В 1828 году командиром 1-й пионерной бригады военного поселения назначается П.Ф. Данилов (1776–1833). (В 1831 году Данилов состоял военным губернатором Динабургской крепости). И не было ли данное назначение следствием отставки генерала Криштофовича вследствие дела о переписке Кюхельбекера?

185 ЛЕТ СО ДНЯ ПРИБЫТИЯ


В ноябре 1830 года в Варшаве вспыхивает восстание. Некоторые участники кружка по разным обстоятельствам к этому моменту уже покинули Динабург. Например, Манассеин вместе с 2-м пионерным батальоном был переведен в Царство Польское. В октябре 1831-го он состоит в адъютантах генерала Дена в Варшаве и входит в контакт с русской литературной средой.


Само польское восстание 1830–1831 гг. непосредственно связано с Динабургом и дисненским уездом – одним из важных его центров. Заметную роль в восстании играли динабургские юнкера – участники кюхельбекеровского кружка, тайно встречавшиеся с легендарной Эмилией Плятер, которая возглавляла 1-ю роту 25-го линейного полка повстанческой армии. Интересно, что исследователи характеризуют эти встречи как романтические, говоря о некоторых эпизодах дисненского восстания как о «заговоре поэтов». Так, Эмилию посвящают в рыцари, а молодые подхорунжие клянутся взять Динабург. Когда же восстание приближается к крепости (10 апреля), юнкеров школы подпрапорщиков переводят в город Десна. Но по дороге они сбегают, половина при этом направляется в Лужки – один из центров восстания. Повстанцы двигаются на Десну и Динабург, желая освободить Кюхельбекера. Десну взяли – захватить Динабург шансов не было. 19 июня 1831 года полк терпит поражение под Вильно. Повстанцы отступают, а скоро восстание терпит поражение в целом.

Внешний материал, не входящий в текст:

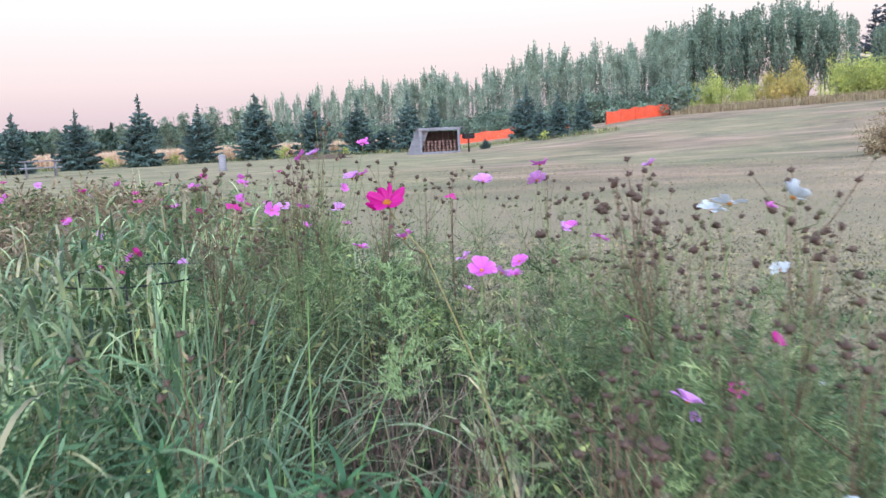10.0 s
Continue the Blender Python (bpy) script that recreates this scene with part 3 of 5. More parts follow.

15 апреля 1831 года Кюхельбекера «под строжайшим присмотром», несмотря на явные проблемы со здоровьем, перевозят через Ригу в Ревель, откуда, согласно поступившему приказу, переводят в Свеаборг. Арестант лишается друзей, возможности нелегальной переписки, изымаются книги... Перед отъездом из Динабургской крепости Кюхельбекер признавался: «...Я покидаю Динабург... покидаю с чувством горести, хотя это и была моя тюрьма, но я здесь почти четыре года, и всякая перемена страшит меня более, чем возбуждает радостных надежд». Между тем по ходатайству сановитого благожелателя, срок заключения Кюхельбекера был ощутимо сокращен. В декабре 1835-го его отправили на поселение в Восточную Сибирь.


После восстания 1831 г. судьба членов Динабургского кружка сложилась по-разному. Наиболее известный из динабургских юнкеров, А. Рыпинский, через Пруссию перебрался в Париж, затем с 1846 года в Лондон, где получил английское гражданство и прожил до 1858 года, когда после амнистии смог вернуться в Белоруссию, где, как и в пору своей молодости, включился в собирательство фольклора, а также занялся написанием поэмы на белорусском языке, планировал издать хрестоматию белорусской литературы, заключает Игорь Розенфельд доклад, который по понятным причинам здесь приведен в сокращении.

P. S. В октябре текущего года исполняется 185 лет с момента, когда Вильгельм Кюхельбекер по указу царя вместо грозившей Сибири был отправлен в арестантские роты при Динабургской крепости. О неуравновешенном, чувствительном, вечно восторженном Кюхельбекере, образце романтика в жизни и литературе, Пушкин, искренне его любивший, отзывался так: «Человек дельный с пером в руках, хоть и сумасброд». С Пушкиным не поспоришь.